- Do this -
Reproduce the data below in full and exclude every picture.

- Provided material -
◇ ◇ ◇ ◇

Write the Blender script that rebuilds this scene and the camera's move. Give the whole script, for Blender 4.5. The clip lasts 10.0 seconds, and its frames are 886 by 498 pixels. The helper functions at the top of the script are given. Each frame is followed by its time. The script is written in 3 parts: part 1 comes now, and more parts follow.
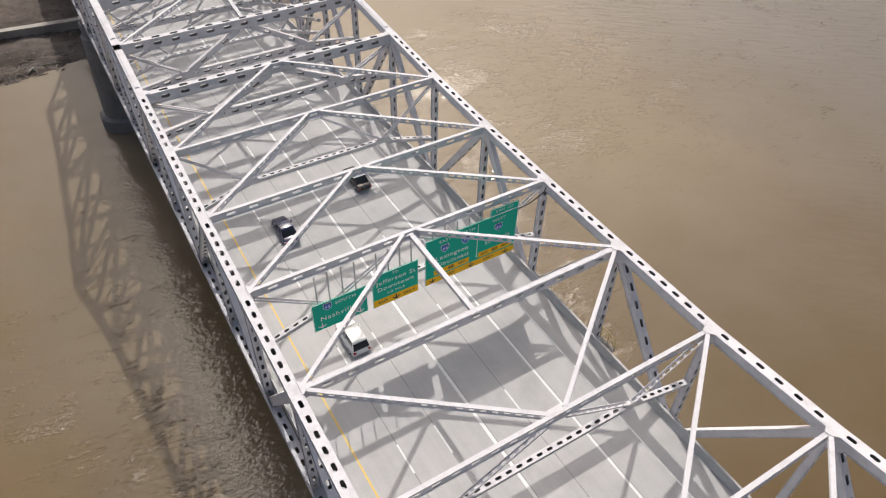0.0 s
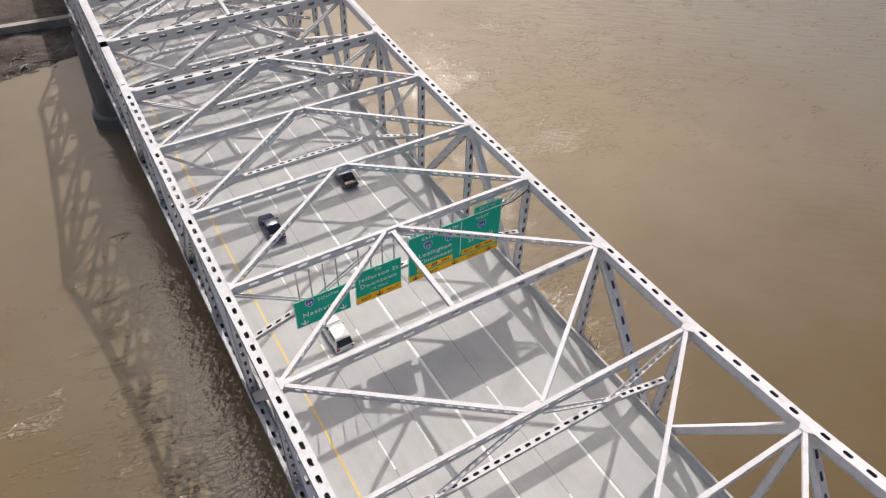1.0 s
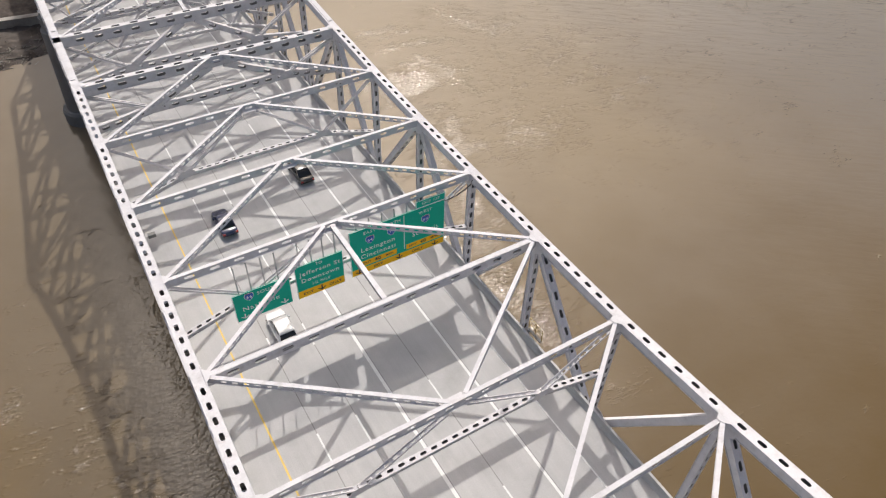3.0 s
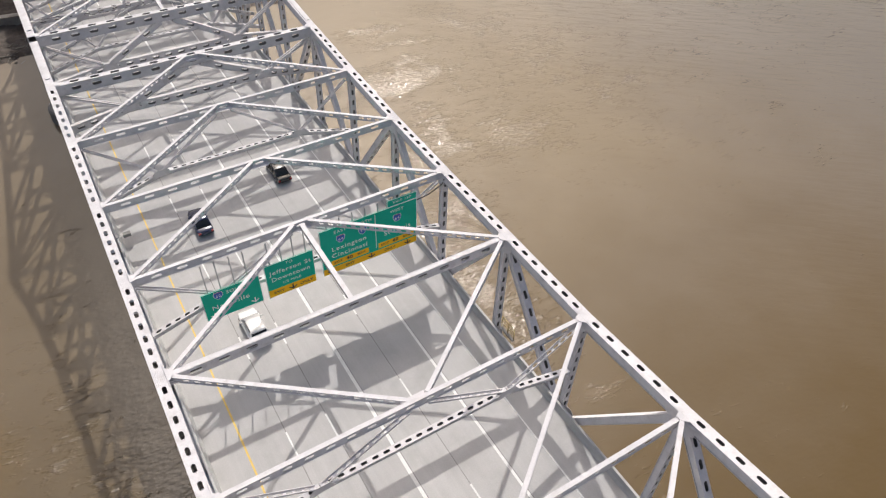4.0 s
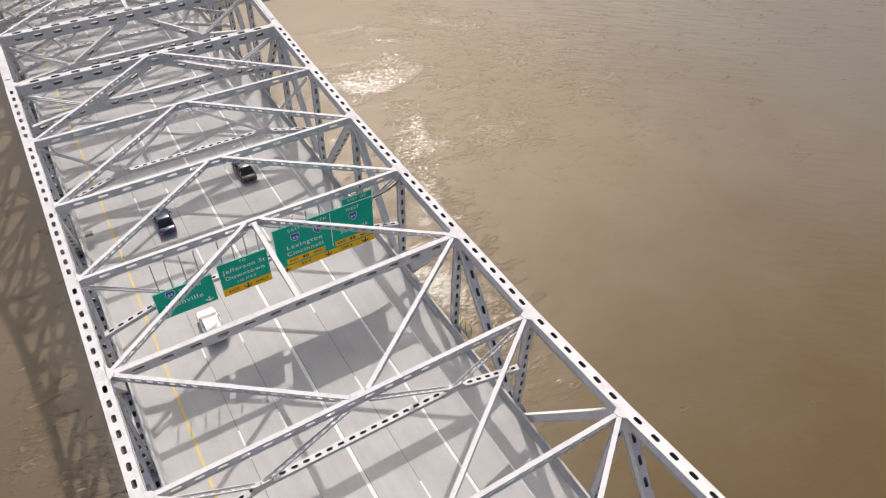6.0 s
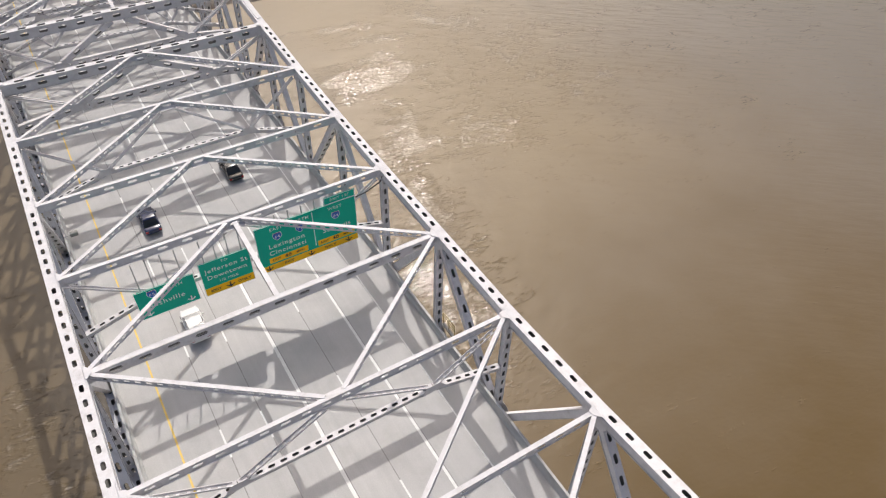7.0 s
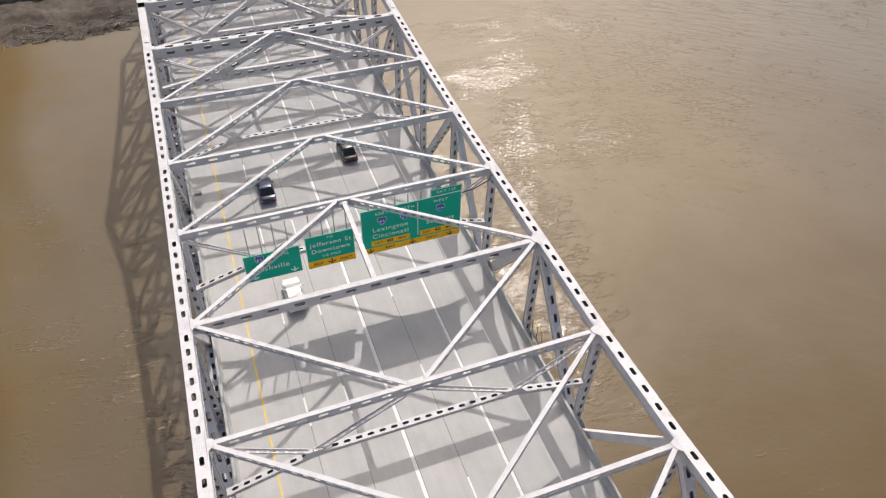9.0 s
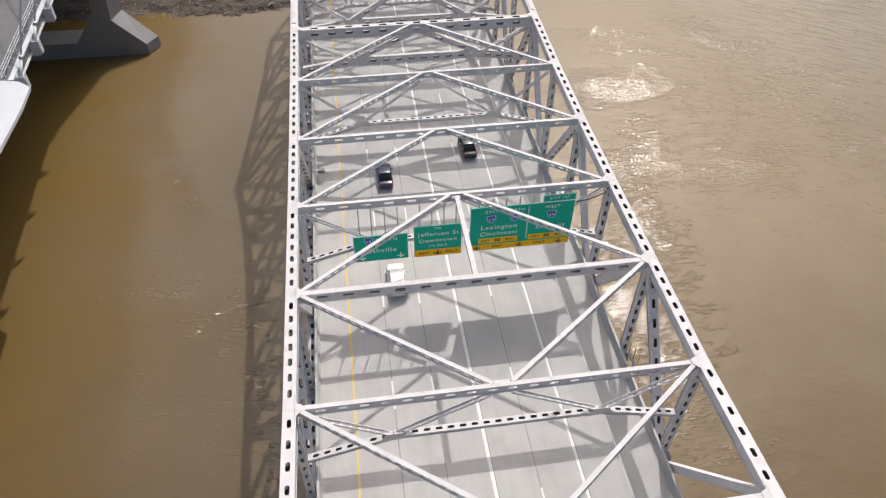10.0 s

◇ ◇ ◇ ◇

- Exercise solution -
Write the Blender script that rebuilds this scene and the camera's move. Give the whole script, for Blender 4.5. The clip lasts 10.0 seconds, and its frames are 886 by 498 pixels. The helper functions at the top of the script are given. Each frame is followed by its time. The script is written in 3 parts: part 1 comes now, and more parts follow.
0.0 s
1.0 s
3.0 s
4.0 s
6.0 s
7.0 s
9.0 s
10.0 s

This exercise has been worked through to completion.